Elasticsearch is a distributed data store where data can be searched quickly, allowing for advanced queries that give developers opportunities to perform detailed analysis.

Logstash is the data ingestion tool that sits in front of Elasticsearch which collects data from various sources. Logstash supports a wide range of data types and ingests data from a multitude of sources—like systems, web servers, firewalls, access, databases, and applications—and it can collect the data all at once.

Kibana is a visualization layer that works on top of Elasticsearch.

The challenges of deploying a “Do it Yourself” ELK

While developing a data lake using ELK, our development team ran across a number of issues that any DIY team will face. Let’s take a closer look at the issues:

Needs fine-tuning
First and foremost, while ELK is built for scalability, it also requires fine-tuning and optimization to ensure high performance. Defining the memory, sharding, and search settings is a long trial and error process.

Lacks data enrichment
Data enrichment with context is absent in ELK. Data enrichment involves the engineering effort to write connectors to Active Directory/LDAP, or a Human Resources Management (HRM) system and applying context to the data. Context is important for effective threat detection, and analysts need context to perform their investigation. Details like a user’s location, device type, and job role help analysts to understand what the user may be attempting and whether there might be a legitimate reason for accessing certain systems or data. For example, a sales team employee who accesses a server in finance might cause alarm, unless that person is in sales operations and calculates commissions.

Upgrade challenges
Upgrading a medium to large ELK deployment is a daunting task that must be managed properly and requires attention to the data replication—this becomes complex with a multi-node cluster deployment.

Operational challenges
ELK does not have built-in support for hot/warm/archive/cold nodes, which need to be designed and engineered. Hot, warm, and archive nodes within the cluster is a way to separate ingestion and retention of data. Hot nodes store the most current data for faster search. Warm/archive nodes are for data retention, which can be used during incident investigations. In addition, a production-ready solution requires a complete monitoring layer for health checks. DIY ELK often fails when not configured properly, and will fall short in predicting failures.

ELK is not free
A production-ready ELK deployment is not free. First you must consider infrastructure and storage—ELK can be deployed on AWS or on-prem. Depending on the amount of data you ingest and retain, the costs can add up. Consider the number of nodes in a cluster, the amount of data you are ingesting per day, the number of concurrent users and searches you must support, and whether you require high availability and disaster recovery clusters—all of which will increase infrastructure costs. Next, consider the Elastic Stack’s ongoing operations or support costs, which will require full time resources to set up, upgrade, and maintain. Gartner echoes many of these concerns:

“There is some feedback from customers that the workload involved in engineering these solutions [DIY ELK] to scale and the development effort to support the required event sources and analysis is significant, despite the software itself being free.
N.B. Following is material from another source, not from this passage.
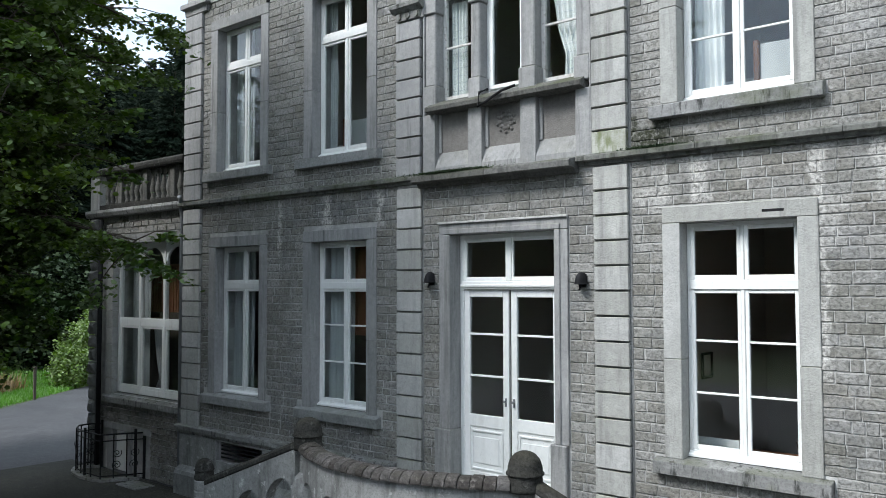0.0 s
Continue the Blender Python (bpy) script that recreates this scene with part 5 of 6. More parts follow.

This may negate the objective of being less expensive than a commercial SIEM deployment [Security Data Lake].”
– Gartner SIEM Report 2017

There are a number of challenges in deploying a DIY Elastic Stack. Carefully evaluate whether your team will be realistically able to deploy a DIY ELK project. If not, consider a commercial solution with dedicated support, professional services, and customized solutions for your use cases.
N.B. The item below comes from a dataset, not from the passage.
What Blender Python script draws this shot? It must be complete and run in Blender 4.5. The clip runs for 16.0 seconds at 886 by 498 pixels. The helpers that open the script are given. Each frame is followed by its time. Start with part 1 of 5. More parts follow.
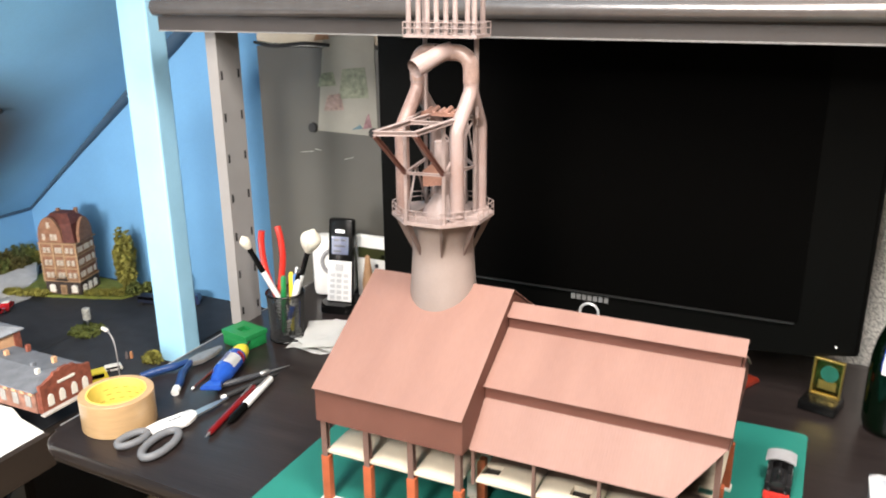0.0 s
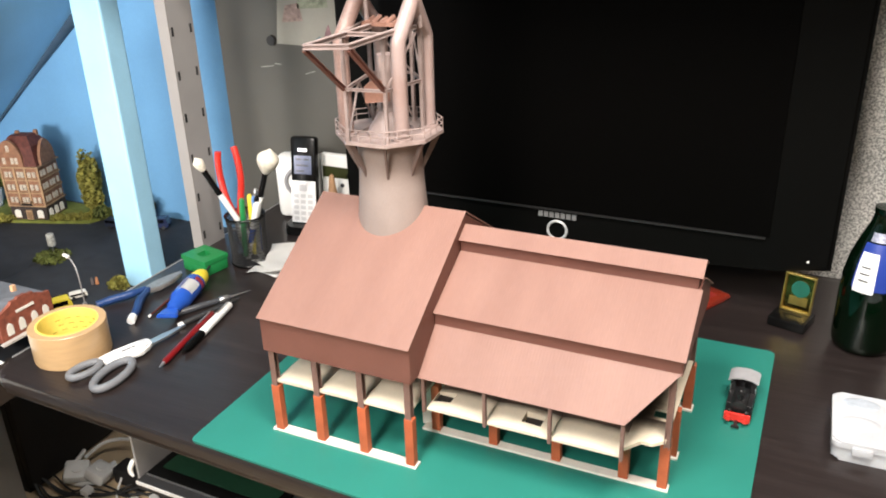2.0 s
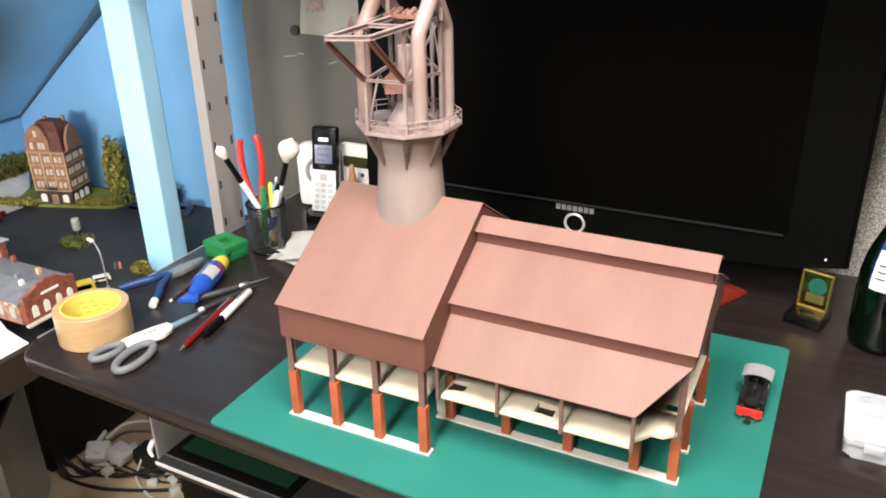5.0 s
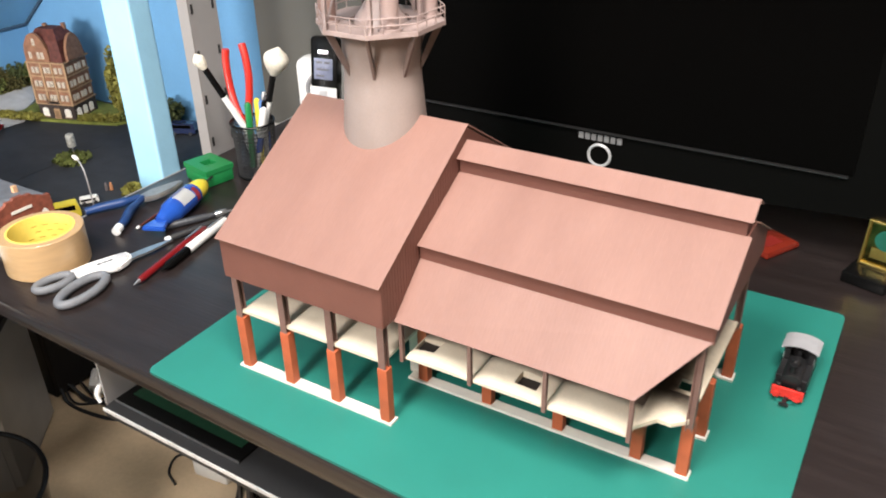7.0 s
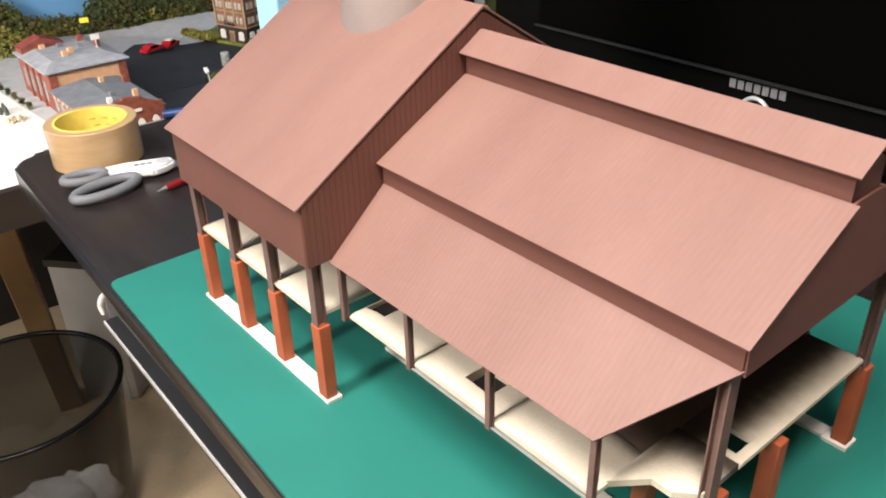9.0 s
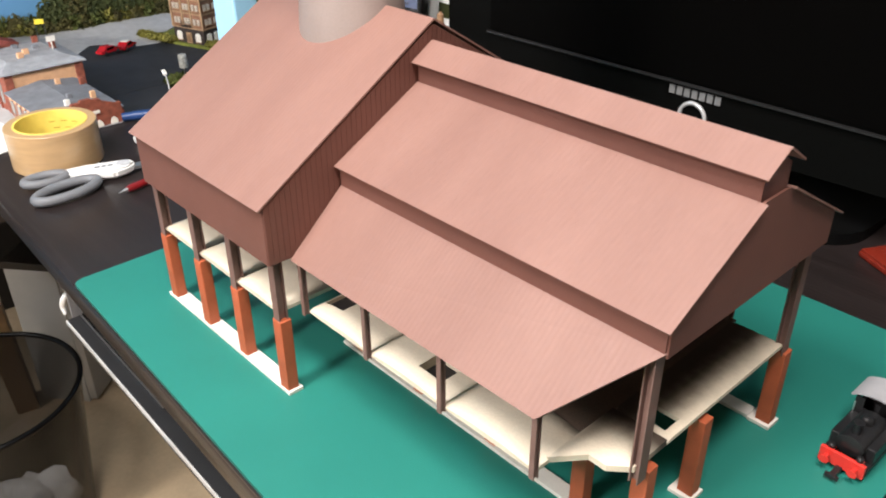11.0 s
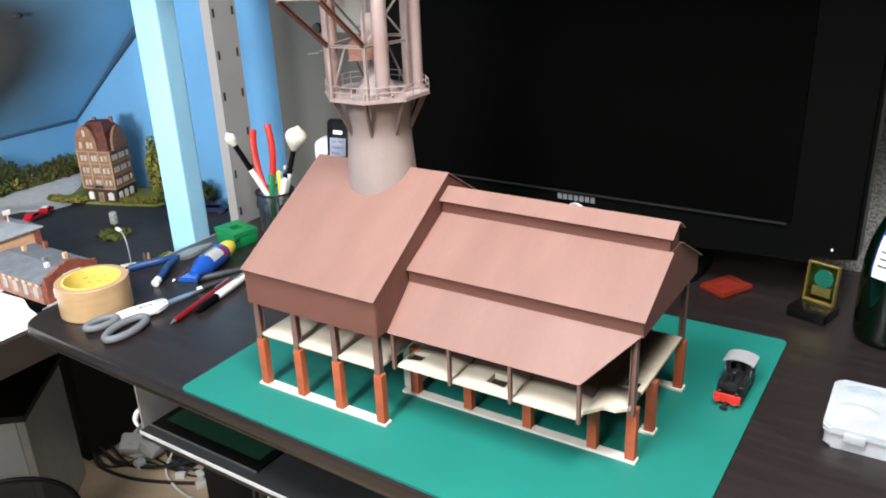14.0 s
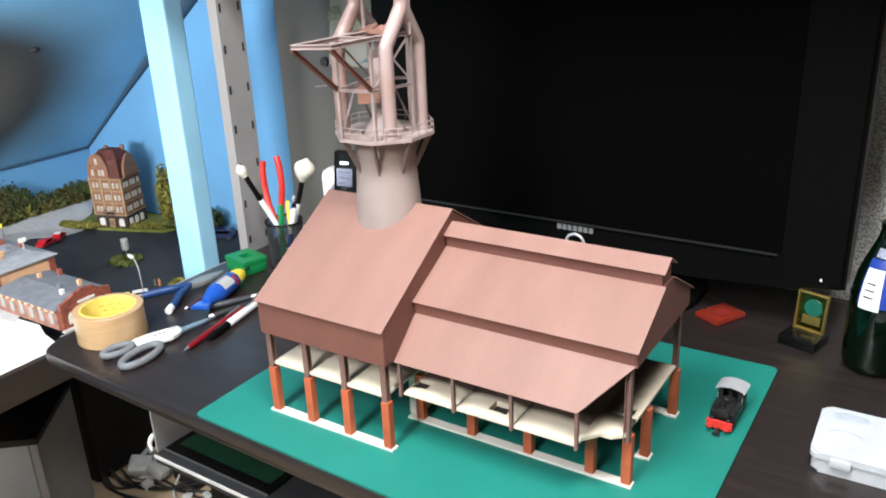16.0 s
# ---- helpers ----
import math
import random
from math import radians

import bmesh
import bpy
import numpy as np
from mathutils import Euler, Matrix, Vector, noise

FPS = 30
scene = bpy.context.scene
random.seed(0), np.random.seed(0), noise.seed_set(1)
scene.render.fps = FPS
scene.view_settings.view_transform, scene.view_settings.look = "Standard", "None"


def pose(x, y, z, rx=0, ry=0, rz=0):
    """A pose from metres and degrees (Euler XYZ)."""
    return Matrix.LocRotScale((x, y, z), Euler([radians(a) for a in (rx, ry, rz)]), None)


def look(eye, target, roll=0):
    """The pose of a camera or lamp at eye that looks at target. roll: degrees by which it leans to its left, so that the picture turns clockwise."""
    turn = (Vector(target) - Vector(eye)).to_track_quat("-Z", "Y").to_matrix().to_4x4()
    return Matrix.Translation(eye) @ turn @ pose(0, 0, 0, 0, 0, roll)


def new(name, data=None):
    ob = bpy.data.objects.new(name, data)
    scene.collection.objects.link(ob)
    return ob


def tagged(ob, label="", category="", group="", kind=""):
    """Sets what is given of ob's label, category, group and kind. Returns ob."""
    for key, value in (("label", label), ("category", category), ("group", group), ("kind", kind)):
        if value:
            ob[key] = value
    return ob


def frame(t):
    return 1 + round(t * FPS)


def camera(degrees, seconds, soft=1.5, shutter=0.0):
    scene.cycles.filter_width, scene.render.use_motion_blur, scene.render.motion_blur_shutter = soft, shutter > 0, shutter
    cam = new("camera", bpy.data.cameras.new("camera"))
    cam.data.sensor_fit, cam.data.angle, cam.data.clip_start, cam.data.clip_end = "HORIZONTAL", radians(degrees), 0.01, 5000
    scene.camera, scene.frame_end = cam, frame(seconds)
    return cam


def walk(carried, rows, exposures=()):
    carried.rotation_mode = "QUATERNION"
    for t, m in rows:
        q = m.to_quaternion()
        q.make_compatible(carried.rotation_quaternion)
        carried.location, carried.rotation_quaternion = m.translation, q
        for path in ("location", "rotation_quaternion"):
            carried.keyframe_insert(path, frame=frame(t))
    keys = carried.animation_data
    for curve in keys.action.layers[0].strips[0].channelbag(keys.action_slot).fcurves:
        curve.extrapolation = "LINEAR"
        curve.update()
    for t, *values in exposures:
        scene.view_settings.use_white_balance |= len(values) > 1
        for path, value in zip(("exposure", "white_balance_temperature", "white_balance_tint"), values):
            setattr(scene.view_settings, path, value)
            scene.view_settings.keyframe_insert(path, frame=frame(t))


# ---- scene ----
cam = camera(56.86, 16.0, soft=1.9, shutter=0.5)
PATH = [
    (0, (0.4805, -0.6769, 0.5781), (-0.3357, 1.0403, -0.0424), -0.55),
    (0.5, (0.5231, -0.6171, 0.5773), (-0.4021, 1.0432, -0.0453), 0.82),
    (1, (0.5147, -0.6194, 0.5785), (-0.3368, 1.0561, -0.1055), -0.95),
    (1.5, (0.5188, -0.6263, 0.5751), (-0.2683, 1.0272, -0.2289), -2.13),
    (2, (0.5095, -0.6128, 0.5712), (-0.2724, 1.0355, -0.2486), -1.68),
    (2.5, (0.5089, -0.6168, 0.5796), (-0.2788, 1.0395, -0.218), -2.13),
    (3, (0.5113, -0.6284, 0.5802), (-0.3055, 1.0021, -0.2411), -1.64),
    (3.5, (0.513, -0.6322, 0.5794), (-0.3094, 0.9935, -0.2456), -1.53),
    (6, (0.5301, -0.5752, 0.5584), (-0.3078, 1.016, -0.3169), -0.73),
    (6.5, (0.5477, -0.5201, 0.5275), (-0.3552, 0.999, -0.4089), -0.59),
    (7, (0.5177, -0.4561, 0.5051), (-0.3926, 1.0298, -0.4765), -1.18),
    (7.5, (0.4867, -0.4001, 0.4904), (-0.4353, 1.0556, -0.5248), -1.5),
    (8, (0.5149, -0.3213, 0.4577), (-0.6374, 0.931, -0.5929), -1.94),
    (8.5, (0.5616, -0.2241, 0.3925), (-0.7675, 0.8949, -0.5982), 0.3),
    (9, (0.5607, -0.2097, 0.3683), (-0.7788, 0.892, -0.6277), -1.52),
    (9.5, (0.5637, -0.209, 0.3661), (-0.7583, 0.907, -0.6373), -0.94),
    (12, (0.5952, -0.2904, 0.422), (-0.5742, 1.0307, -0.5199), -1.49),
    (12.5, (0.5957, -0.4739, 0.4453), (-0.4439, 0.9969, -0.4241), -3.21),
    (13, (0.6079, -0.555, 0.4634), (-0.3792, 0.9591, -0.3927), -2.52),
    (13.5, (0.6317, -0.574, 0.5045), (-0.3782, 0.9695, -0.2687), -2.39),
    (14, (0.636, -0.5751, 0.5059), (-0.3741, 0.9743, -0.255), -2.39),
    (14.5, (0.6404, -0.5893, 0.5122), (-0.3864, 0.9511, -0.2445), -2.07),
    (15, (0.6427, -0.5908, 0.519), (-0.3886, 0.9563, -0.2177), -2.28),
    (15.5, (0.6496, -0.6033, 0.5352), (-0.3695, 0.9498, -0.2058), -2.01),
    (16, (0.6535, -0.6049, 0.5371), (-0.3686, 0.9569, -0.1814), -2.45),
]
walk(cam, [(t, look(eye, target, roll)) for t, eye, target, roll in PATH],
     [(0, 0.06, 6550, 12), (0.5, -0.09, 6600, 12), (1.0, -0.02, 6550, 12), (1.5, 0.03, 6550, 12), (2.0, -0.03, 6600, 12), (2.5, -0.03, 6600, 12), (3.6, -0.02, 6600, 12), (6.0, -0.01, 6500, 13), (7.0, -0.03, 6450, 13),
      (7.6, -0.04, 6400, 13), (8.5, -0.08, 6450, 14), (9.0, -0.20, 6500, 14), (9.6, -0.20, 6500, 14), (12.0, -0.15, 6050, 11), (12.6, -0.13, 5900, 9), (14.5, -0.09, 5900, 9), (15.5, 0.0, 5900, 9), (16.0, -0.05, 5900, 9)])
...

Advantages of a commercial security data lake

  • Highlight Security Data – The security data lake can leverage ELK features and customize the stack to provide security use cases per the business requirements. The commercial product adds new parsers – logs, network, endpoint, etc. – into a security information model and formats records based on their types, highlighting the most relevant fields for security teams. This makes it easy for security analysts to quickly find the information they’re after, instead of spending their time visually parsing through lines of dense event logs.
  • Extensible Architecture – Organizations can start small and expand as they grow. ELK is built to scale horizontally out of the box. A commercial technology can be made more resilient by allowing organizations to set up multiple nodes and query each of them independently or in combination. The security data lake can be bolstered with hot-warm architecture for faster search on recent data (hot node) and archived data (warm node). A monitoring layer for health checks can be added to make it easy for administrators to watch for any failures in a multi-node architecture.
  • Effective Investigation Tool – SOC teams are able to collect, parse, and view data to troubleshoot and resolve complex security problems. Security data lakes use collectors to fetch data from security products, cloud apps, and others legacy SIEM vendors. Security related content is provided such as pre-built reports, dashboards, and visualizations to handle the common security and compliance requirements. The data is also enriched with context, which is necessary for effective threat detection. Contextual data helps SOCs to search for data more effectively that allows for better investigations of security incidents.
  • Integrations to Help SOC – A security data lake is built with natural rule builder for correlation rules, dashboards, parsers to collect logs from multiple data sources and has a distributed search capability to aid security investigations. It can also have tight integration with the other solutions like behavior analytics and incident responder products, which will help your organization’s threat exposure, lower staffing requirements, and streamline your SOC’s operations.


Figure 1: The architecture of a security data lake leveraging ELK: A commercial solution is augmented to fill the gaps–enriching and highlighting security data by creating parsers for the data sources, integrations with other security products, health-check monitoring, and fine-tuning for performance.

Organizations that are looking for a security log management solution should evaluate the DIY ELK versus the cybersecurity vendors who process log data. Consider that a commercial security data lake can lower your total cost of ownership without volume-based pricing. A commercial security data lake will also provide tighter integrations to help your SOC team, will better highlight security data, and can provide analysts with greater visibility and search capabilities for better cyber threat detection.